Nisto foi transformado o divino Portugal da minha infância. Parece agora mais rico, mais activo, mais “moderno”. Na realidade é mais pobre e mais feio.

As novas casas são uma espécie de enormes quarteis de cimento e vidro, anónimos e ignóbeis, que nos fazem sentir uma saudade enorme das humildes casas à antiga portuguesa, entre hortas e latadas, desprovidas talvez dos últimos confortos, mas consoladas pela verdura e afagadas pelo sol. Tudo que se construiu de novo em Portugal, nos últimos decénios, é mais pretensioso e indizivelmente mais feio. Por todo o lado se destroem casa bonitas, feitas à escala humana, para se erguer novos bunkers, colmeias odientas de pequenos idiotas abastados e cheios de si.

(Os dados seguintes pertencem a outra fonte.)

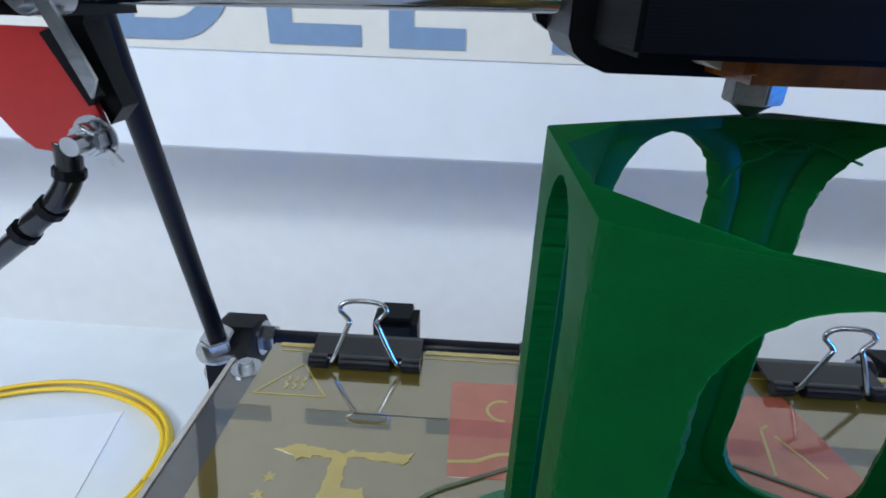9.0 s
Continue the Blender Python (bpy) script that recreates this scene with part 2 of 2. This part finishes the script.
# ---- the board with blue lettering ----
def letter(parent, ch, x0, x1, z0, height, s, y):
    """Block letters as raised flat strokes of width s."""
    z1 = z0 + height
    if ch == "I":
        polys = [[(x0, z0), (x0 + s, z0), (x0 + s, z1), (x0, z1)]]
    elif ch == "L":
        polys = [[(x0, z0), (x1, z0), (x1, z0 + s * 0.8), (x0 + s, z0 + s * 0.8), (x0 + s, z1), (x0, z1)]]
    elif ch == "E":
        zm, h = (z0 + z1) / 2, s * 0.8
        polys = [[(x0, z0), (x1, z0), (x1, z0 + h), (x0 + s, z0 + h), (x0 + s, zm - h / 2), (x1 - s * 0.3, zm - h / 2), (x1 - s * 0.3, zm + h / 2), (x0 + s, zm + h / 2), (x0 + s, z1 - h), (x1, z1 - h), (x1, z1), (x0, z1)]]
    else:
        def bowl(cx, cz, rx, rz, a0, a1):
            n = 20
            return [(cx + rx * math.cos(a0 + (a1 - a0) * k / n), cz + rz * math.sin(a0 + (a1 - a0) * k / n)) for k in range(n + 1)]

        def ring(xa, xb, za, zb):
            cx, cz = xa + (xb - xa) * 0.45, (za + zb) / 2
            q = math.pi / 2
            out = [(xa, za)] + bowl(cx, cz, xb - cx, (zb - za) / 2, -q, q) + [(xa, zb)]
            return [out, [(xa + s, za + s * 0.8)] + bowl(cx, cz, xb - cx - s, (zb - za) / 2 - s * 0.8, -q, q) + [(xa + s, zb - s * 0.8)]]
        zm = (z0 + z1) / 2
        if ch == "D":
            polys = [ring(x0, x1, z0, z1)]
        elif ch == "B":
            polys = [ring(x0, x1, z0, zm + s * 0.4), ring(x0, x1 - s * 0.3, zm - s * 0.4, z1)]
        elif ch == "R":
            polys = [ring(x0, x1, zm - s * 0.4, z1), [(x0, z0), (x0 + s, z0), (x0 + s, zm), (x0, zm)], [(x1 - s, z0), (x1 + s * 0.2, z0), (x0 + s * 2.4, zm), (x0 + s * 1.3, zm)]]
        elif ch == "O":
            c = ((x0 + x1) / 2, zm)
            polys = [[bowl(*c, (x1 - x0) / 2, height / 2, 0, 2 * math.pi)[:-1], bowl(*c, (x1 - x0) / 2 - s, height / 2 - s * 0.8, 0, 2 * math.pi)[:-1]]]
    bm = bmesh.new()
    for k, poly in enumerate(polys):
        lo = y - 0.0006 - 0.0002 * k
        if isinstance(poly[0], tuple):
            prism(poly, "y", lo, y, bm)
        else:
            outer, inner = poly
            if len(outer) == len(inner):
                rows = [[bm.verts.new((u, w, v)) for u, v in loop] for loop in (outer, inner) for w in (lo, y)]
                n = len(outer)
                for i in range(n):
                    j = (i + 1) % n
                    for a, b in ((0, 2), (1, 3), (0, 1), (2, 3)):
                        bm.faces.new((rows[a][i], rows[a][j], rows[b][j], rows[b][i]))
    part("letter", bm, BLUE_INK, parent, "faded blue capital letter")


FOLD, CREAM = 0.0021, 0.0641
LETTER_Z, LETTER_H, STROKE = 0.0693, 0.0988, 0.01435
board = holder("lettered_board", "white board with a cream strip of large blue capital letters", "sign")
board.matrix_world = room_turn
part("board", box(-1.3, 1.3, BOARD_Y, WALL_Y - 0.002, FOLD, 0.36), WHITE, board, "plain white board", bevel=0.002)
part("paper_strip", box(-1.25, 1.25, BOARD_Y - 0.0008, BOARD_Y - 0.0002, CREAM, 0.34), PAPER, board, "cream paper strip")
for ch, xa, xb in (("D", -0.2513, -0.1745), ("E", -0.1602, -0.1077), ("L", -0.0919, -0.0493), ("L", -0.0014, 0.0407), ("I", 0.0585, 0.0725), ("B", 0.085, 0.145), ("R", 0.1628, 0.222), ("O", 0.235, 0.31)):
    letter(board, ch, xa * 1.0402 - 0.0005, xb * 1.0402 - 0.0005, LETTER_Z, LETTER_H, STROKE, BOARD_Y - 0.001)
# a second line higher up, never read: plain bars
for xa, xb in ((-0.28, -0.2), (-0.17, -0.1), (-0.07, 0.0), (0.03, 0.1), (0.13, 0.2), (0.23, 0.3)):
    part("ink_bar", box(xa, xb, BOARD_Y - 0.0016, BOARD_Y - 0.001, 0.212, 0.228), BLUE_INK, board, "faded blue bar")

# ---- the printer's frame ----
LEFT, RIGHT = -0.1445, 0.145
ROD_Y, ROD_Z, LEAN = 0.1021, -0.0436, 1.355
X_Y, X_Z, X_TILT = 0.0221, 0.0986, 0.0134


def nut(parent, at, way, r=0.0072, h=0.0065, washer=0.0098):
    at, way = Vector(at), Vector(way).normalized()
    part("nut", tube(at, at + way * h, r, 6), STEEL, parent, "bright hexagon nut", bevel=0.0006)
    part("washer", tube(at - way * 0.0016, at - way * 0.0001, washer, 28), STEEL, parent, "bright flat washer")


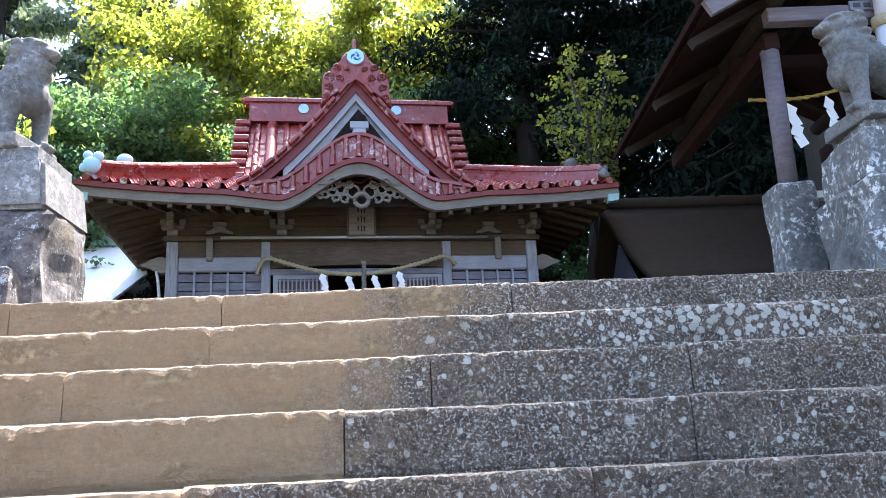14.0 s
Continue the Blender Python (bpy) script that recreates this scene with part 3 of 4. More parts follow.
def guardian(name, m, label):
    """Seated stone dog, facing local +x, base at z = 0."""
    bm = bmesh.new()
    R = Matrix.Rotation
    # sloping back, deep chest, short neck
    for x, z, r, w in ((-0.25, 0.13, 0.115, 0.125), (-0.19, 0.185, 0.125, 0.13), (-0.11, 0.225, 0.125, 0.125), (-0.03, 0.265, 0.122, 0.118),
                       (0.05, 0.30, 0.125, 0.12), (0.13, 0.34, 0.13, 0.125), (0.19, 0.385, 0.125, 0.118), (0.225, 0.44, 0.108, 0.105)):
        blob(bm, (x, 0.0, z), (r, w, r))
    blob(bm, (0.235, 0.0, 0.285), (0.095, 0.112, 0.115))
    # square head with heavy brow, open muzzle and flat crown
    blob(bm, (0.235, 0.0, 0.525), (0.105, 0.094, 0.085))
    blob(bm, (0.325, 0.0, 0.532), (0.058, 0.066, 0.034), R(radians(8), 4, "Y"))
    blob(bm, (0.372, 0.0, 0.528), (0.020, 0.036, 0.022))
    blob(bm, (0.315, 0.0, 0.468), (0.050, 0.054, 0.018), R(radians(14), 4, "Y"))
    blob(bm, (0.290, 0.0, 0.578), (0.060, 0.088, 0.020), R(radians(10), 4, "Y"))
    blob(bm, (0.225, 0.0, 0.603), (0.092, 0.078, 0.022), R(radians(4), 4, "Y"))
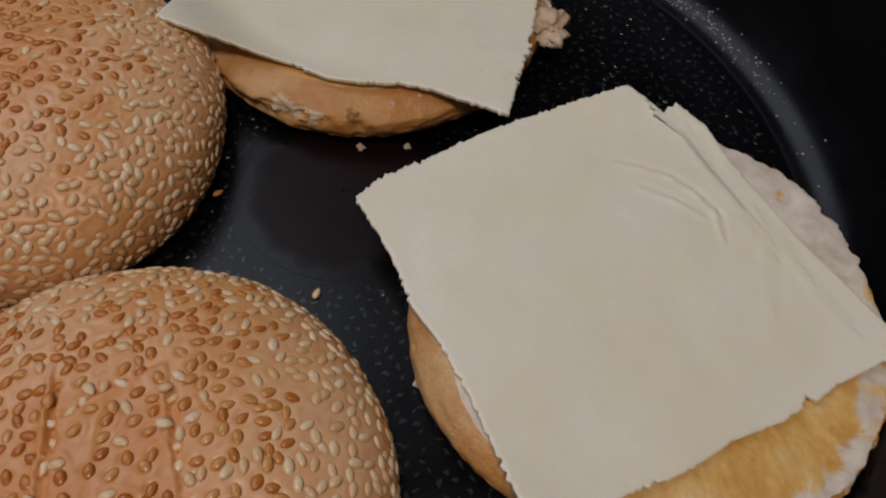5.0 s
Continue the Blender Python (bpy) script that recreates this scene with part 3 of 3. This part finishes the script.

Nas estradas, nas cidades e nos campos a vista é vedada e ofendida por cartazes publicitários, com cores agressivas e néones estridentes, exaltando as virtudes duma inutilidade qualquer. Em toda a parte se cortam árvores e florestas autóctones para erguer monoculturas industrializadas ou os horrendos artefactos das novas “energias sustentáveis”.

Em Portugal - na esteira de todo o ocidente - este “modernismo”, com todas as suas conquistas escravizantes e desumanas, é senhor incontestado e triunfante sem que ninguém sinta se quer o dever de salvar, para alegria de todos, as suas antigas feições e belezas, a sua antiga paz; pelo contrário, está a tornar-se de dia para dia, um país mais barulhento, malcheiroso, vulgar, artificial e muitíssimo mais feio; cada vez menos admirável e agradável para se viver.

Dentro de poucos anos, se continuar neste caminho, os encantos e as glórias deste “jardim à beira-mar plantado” serão dominados, degradados e encobertos pelos ominosos produtos desta civilização barbárica, fruto infernal deste século enlouquecido.

 

 


Aroeira, ao nono dia do mês de Julho - dia de Santa Verónica Juliana - do ano da Graça  de N.S.J.C. de 2020

 

Por João Faria de Morais - a partir de um texto de Giovanni Papini – na data em que meu pai, se fosse vivo, completaria 96 anos e em memória do Portugal que ele tanto amou e que eu ainda conheci na minha infância.